Blackberries were sacred to Brigid and used in both protection and prosperity magic, and luckily I had loads in the freezer. Back in the day, they were probably used dried or infused in spirits to preserve them.
Saint Brigid is said to have founded the famed monastery in Ireland called Kildare. Kildare, or Cill Dara, means ‘Church of the Oaks suggesting it was once a pre-Christian sanctuary. Legend tells that in ancient times Brigid’s eternal flame was once tended by 19 priestesses and dedicated to women’s mysteries, forbidden to men. In the Middle Ages, the churchman Gerald of Wales visited Kildare and wrote “The nuns and holy women have so carefully and diligently kept and fed it with enough material, that through all the years from the time of the virgin saint, it has never been extinguished.2”
Today whether it’s in honor of the old Goddess or the Saint ( or some combination of both!) women in Ireland, Scotland, and Wales, still light candles in their windows so that Brigid can find her way to their door and prepare her sacred foods on Imbolc Eve. They set a place at the table for Brigid and place an oatcake on the doorstep in thanksgiving for the plenteous crop and good luck during the following year.

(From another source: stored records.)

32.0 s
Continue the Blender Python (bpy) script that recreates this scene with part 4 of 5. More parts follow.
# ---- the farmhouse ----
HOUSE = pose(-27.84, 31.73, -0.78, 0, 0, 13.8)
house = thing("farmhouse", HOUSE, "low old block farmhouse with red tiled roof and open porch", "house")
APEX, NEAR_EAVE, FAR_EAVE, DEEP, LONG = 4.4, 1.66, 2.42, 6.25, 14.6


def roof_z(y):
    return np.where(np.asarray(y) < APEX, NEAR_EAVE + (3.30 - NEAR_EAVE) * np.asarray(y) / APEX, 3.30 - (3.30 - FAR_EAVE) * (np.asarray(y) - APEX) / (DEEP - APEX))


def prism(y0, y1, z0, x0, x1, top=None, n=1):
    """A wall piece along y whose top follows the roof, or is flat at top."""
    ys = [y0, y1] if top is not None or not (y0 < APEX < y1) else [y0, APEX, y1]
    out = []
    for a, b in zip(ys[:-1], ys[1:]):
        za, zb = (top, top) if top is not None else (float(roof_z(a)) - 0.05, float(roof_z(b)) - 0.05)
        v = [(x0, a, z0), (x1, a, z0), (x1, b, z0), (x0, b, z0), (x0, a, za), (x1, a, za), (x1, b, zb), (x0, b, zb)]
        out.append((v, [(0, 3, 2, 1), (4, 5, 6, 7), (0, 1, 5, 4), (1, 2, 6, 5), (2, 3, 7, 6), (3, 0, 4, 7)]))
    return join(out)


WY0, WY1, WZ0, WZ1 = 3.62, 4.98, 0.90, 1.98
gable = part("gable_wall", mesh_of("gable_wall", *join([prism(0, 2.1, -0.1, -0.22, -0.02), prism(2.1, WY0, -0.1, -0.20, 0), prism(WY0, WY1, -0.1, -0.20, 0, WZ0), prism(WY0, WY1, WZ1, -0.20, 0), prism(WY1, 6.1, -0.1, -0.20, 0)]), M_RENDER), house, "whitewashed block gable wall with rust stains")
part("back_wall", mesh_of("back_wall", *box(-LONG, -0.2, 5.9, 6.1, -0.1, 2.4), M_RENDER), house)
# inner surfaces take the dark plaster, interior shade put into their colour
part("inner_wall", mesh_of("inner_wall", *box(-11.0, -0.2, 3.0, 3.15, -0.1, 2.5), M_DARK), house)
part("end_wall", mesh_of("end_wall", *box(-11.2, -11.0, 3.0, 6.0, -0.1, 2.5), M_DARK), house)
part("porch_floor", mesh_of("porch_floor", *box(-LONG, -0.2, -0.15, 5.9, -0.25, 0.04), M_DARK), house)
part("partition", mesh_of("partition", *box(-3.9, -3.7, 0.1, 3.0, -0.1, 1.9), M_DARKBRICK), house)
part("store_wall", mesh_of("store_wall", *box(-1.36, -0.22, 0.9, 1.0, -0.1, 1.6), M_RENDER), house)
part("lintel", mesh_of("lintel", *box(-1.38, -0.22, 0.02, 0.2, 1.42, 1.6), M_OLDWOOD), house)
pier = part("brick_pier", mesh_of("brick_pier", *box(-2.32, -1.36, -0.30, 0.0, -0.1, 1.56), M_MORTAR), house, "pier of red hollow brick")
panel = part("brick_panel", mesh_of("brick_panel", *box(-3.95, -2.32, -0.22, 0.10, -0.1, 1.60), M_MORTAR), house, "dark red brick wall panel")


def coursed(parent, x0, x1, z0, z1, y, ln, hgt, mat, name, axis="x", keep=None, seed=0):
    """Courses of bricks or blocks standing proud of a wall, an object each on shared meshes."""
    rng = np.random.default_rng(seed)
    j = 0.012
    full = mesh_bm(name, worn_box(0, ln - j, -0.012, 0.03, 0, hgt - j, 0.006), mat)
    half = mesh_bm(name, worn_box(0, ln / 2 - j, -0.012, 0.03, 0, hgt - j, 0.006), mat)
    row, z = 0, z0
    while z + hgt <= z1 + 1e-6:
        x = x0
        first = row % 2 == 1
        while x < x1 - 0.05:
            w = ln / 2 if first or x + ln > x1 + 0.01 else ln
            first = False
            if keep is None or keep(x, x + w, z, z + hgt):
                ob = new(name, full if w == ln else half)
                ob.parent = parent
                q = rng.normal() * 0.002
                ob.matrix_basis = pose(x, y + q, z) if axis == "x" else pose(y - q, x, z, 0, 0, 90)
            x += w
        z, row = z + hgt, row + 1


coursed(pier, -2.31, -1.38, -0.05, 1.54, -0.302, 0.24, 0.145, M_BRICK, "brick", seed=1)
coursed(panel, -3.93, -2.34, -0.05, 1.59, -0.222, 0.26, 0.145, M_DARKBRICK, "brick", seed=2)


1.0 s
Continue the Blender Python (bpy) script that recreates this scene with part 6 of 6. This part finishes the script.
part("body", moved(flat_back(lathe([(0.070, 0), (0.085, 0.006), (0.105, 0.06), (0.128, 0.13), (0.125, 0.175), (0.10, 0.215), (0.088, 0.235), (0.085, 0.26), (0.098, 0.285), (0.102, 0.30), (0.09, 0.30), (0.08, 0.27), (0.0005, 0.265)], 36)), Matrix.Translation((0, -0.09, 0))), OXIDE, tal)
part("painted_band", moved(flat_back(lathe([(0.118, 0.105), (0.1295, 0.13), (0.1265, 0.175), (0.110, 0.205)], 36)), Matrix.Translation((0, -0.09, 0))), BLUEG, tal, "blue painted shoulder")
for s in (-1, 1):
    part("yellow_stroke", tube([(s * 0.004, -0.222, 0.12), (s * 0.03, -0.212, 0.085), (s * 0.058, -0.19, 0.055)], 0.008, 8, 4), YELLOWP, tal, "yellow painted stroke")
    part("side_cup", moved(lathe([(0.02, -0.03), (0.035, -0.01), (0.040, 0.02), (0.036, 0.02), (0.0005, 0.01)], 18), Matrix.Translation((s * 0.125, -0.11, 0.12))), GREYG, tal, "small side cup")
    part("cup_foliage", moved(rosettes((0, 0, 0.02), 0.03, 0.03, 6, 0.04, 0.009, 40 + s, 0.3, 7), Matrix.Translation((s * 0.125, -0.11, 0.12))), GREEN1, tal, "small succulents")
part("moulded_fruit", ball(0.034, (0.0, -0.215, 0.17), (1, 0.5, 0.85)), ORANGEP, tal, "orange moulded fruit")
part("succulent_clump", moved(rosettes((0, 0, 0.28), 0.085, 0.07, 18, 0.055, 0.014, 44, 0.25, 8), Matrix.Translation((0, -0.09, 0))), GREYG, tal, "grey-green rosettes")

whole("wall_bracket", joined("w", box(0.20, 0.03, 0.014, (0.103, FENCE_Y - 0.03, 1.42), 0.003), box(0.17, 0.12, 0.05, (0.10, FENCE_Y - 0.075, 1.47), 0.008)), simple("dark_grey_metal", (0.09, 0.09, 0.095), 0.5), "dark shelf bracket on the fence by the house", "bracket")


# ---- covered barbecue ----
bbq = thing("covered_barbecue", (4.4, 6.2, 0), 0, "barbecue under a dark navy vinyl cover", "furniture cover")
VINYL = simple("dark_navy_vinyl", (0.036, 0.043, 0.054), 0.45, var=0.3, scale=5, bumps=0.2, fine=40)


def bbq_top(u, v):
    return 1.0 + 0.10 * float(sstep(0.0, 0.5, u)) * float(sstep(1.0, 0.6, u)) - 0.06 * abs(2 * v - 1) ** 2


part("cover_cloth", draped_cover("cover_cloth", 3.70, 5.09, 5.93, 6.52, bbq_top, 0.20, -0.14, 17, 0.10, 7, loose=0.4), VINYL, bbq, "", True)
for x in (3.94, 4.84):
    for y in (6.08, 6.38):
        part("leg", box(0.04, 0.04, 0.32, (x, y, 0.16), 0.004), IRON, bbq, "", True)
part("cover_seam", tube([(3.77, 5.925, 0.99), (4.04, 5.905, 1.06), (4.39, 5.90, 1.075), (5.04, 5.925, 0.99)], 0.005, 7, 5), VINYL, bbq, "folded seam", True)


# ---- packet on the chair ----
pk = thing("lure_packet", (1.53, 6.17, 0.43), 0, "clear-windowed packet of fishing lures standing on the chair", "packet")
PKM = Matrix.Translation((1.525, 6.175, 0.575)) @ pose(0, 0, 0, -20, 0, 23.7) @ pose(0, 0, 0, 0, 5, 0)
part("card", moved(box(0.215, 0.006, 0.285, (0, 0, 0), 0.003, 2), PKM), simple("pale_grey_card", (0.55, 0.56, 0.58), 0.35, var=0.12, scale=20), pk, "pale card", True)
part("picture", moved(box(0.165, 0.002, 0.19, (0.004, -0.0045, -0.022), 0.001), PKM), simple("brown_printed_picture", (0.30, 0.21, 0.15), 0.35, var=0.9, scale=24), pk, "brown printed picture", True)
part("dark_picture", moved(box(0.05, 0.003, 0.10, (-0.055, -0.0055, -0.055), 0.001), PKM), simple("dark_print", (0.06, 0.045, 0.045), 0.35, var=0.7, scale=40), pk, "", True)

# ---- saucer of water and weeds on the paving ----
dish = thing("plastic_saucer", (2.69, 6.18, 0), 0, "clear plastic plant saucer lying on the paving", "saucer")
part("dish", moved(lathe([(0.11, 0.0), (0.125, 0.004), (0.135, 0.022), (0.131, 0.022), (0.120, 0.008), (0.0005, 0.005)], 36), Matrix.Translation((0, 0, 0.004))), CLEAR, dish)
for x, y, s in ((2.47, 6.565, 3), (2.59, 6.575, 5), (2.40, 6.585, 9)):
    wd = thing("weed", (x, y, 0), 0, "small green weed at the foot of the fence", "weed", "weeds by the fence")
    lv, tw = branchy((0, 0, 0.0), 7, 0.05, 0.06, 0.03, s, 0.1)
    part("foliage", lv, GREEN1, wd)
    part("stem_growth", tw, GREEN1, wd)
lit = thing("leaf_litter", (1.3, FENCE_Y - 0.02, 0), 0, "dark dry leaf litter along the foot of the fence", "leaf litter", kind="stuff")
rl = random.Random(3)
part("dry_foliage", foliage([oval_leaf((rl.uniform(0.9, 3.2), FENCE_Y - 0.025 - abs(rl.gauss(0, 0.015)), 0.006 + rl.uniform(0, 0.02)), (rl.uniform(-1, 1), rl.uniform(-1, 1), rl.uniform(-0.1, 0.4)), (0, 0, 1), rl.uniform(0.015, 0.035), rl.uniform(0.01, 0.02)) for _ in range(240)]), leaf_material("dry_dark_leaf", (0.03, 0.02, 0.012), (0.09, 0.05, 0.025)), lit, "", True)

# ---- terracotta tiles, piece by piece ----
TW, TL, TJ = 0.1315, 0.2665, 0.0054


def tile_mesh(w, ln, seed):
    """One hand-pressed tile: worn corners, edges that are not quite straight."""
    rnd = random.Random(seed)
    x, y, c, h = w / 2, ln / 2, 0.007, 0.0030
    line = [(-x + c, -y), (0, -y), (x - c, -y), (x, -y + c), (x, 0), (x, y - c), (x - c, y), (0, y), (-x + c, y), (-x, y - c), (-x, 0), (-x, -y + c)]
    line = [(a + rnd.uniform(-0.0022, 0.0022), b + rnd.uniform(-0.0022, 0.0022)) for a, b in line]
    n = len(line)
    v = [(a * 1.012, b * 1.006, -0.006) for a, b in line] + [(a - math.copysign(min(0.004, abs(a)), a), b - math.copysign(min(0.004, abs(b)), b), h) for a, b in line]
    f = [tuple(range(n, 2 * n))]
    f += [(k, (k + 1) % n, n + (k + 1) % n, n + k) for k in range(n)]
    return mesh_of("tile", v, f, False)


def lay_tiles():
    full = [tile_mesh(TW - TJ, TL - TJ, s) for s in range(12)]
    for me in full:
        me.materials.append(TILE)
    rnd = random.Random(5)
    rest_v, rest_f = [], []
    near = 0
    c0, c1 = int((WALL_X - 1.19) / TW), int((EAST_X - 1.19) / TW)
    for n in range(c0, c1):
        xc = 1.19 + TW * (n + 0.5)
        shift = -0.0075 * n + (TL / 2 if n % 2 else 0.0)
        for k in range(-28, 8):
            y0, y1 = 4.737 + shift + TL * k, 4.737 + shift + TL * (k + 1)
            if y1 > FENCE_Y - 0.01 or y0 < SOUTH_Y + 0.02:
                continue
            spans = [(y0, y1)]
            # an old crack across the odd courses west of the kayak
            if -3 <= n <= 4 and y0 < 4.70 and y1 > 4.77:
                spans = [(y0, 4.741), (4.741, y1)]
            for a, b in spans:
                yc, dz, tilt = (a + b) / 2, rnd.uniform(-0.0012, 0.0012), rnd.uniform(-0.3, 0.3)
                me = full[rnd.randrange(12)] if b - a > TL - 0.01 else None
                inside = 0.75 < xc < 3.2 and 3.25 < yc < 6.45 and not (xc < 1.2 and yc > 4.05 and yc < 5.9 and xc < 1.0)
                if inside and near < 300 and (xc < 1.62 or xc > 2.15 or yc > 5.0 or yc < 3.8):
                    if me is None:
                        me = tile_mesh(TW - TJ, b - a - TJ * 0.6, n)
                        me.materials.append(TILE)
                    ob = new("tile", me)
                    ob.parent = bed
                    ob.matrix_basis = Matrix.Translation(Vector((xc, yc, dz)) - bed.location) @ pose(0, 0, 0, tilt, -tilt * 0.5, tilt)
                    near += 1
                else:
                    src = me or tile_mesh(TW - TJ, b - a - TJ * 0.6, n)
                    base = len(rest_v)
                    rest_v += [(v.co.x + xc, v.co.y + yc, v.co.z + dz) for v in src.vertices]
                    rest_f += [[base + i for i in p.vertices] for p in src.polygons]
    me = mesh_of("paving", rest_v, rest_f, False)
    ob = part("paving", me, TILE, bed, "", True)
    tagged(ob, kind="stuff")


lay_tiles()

I cannot tell you how much these old food customs delight me. While I have no Irish blood (of which I am aware) the Celts migrated from France (particularly Brittany) home to many of my ancestors. I’m deeply inspired by the rolling green hills, rocky outcroppings, and mild moist climate of Vancouver Island -which share many similarities to the island of Ireland. So while the rest of Canada may be buried under snow here, as in Ireland, the first shimmering of new life and spring appears just in time for Imbolc.
The idea of food magic may seem strange, but for our ancestors, it was anact of faith in blessings to come. That’s what I love about these old-world rituals. In sympathetic magic “like begets like” so fires create warmth, light increases light, golden round pancakes bring on the sun and feasting begets more feasting! A cause for culinary celebration indeed!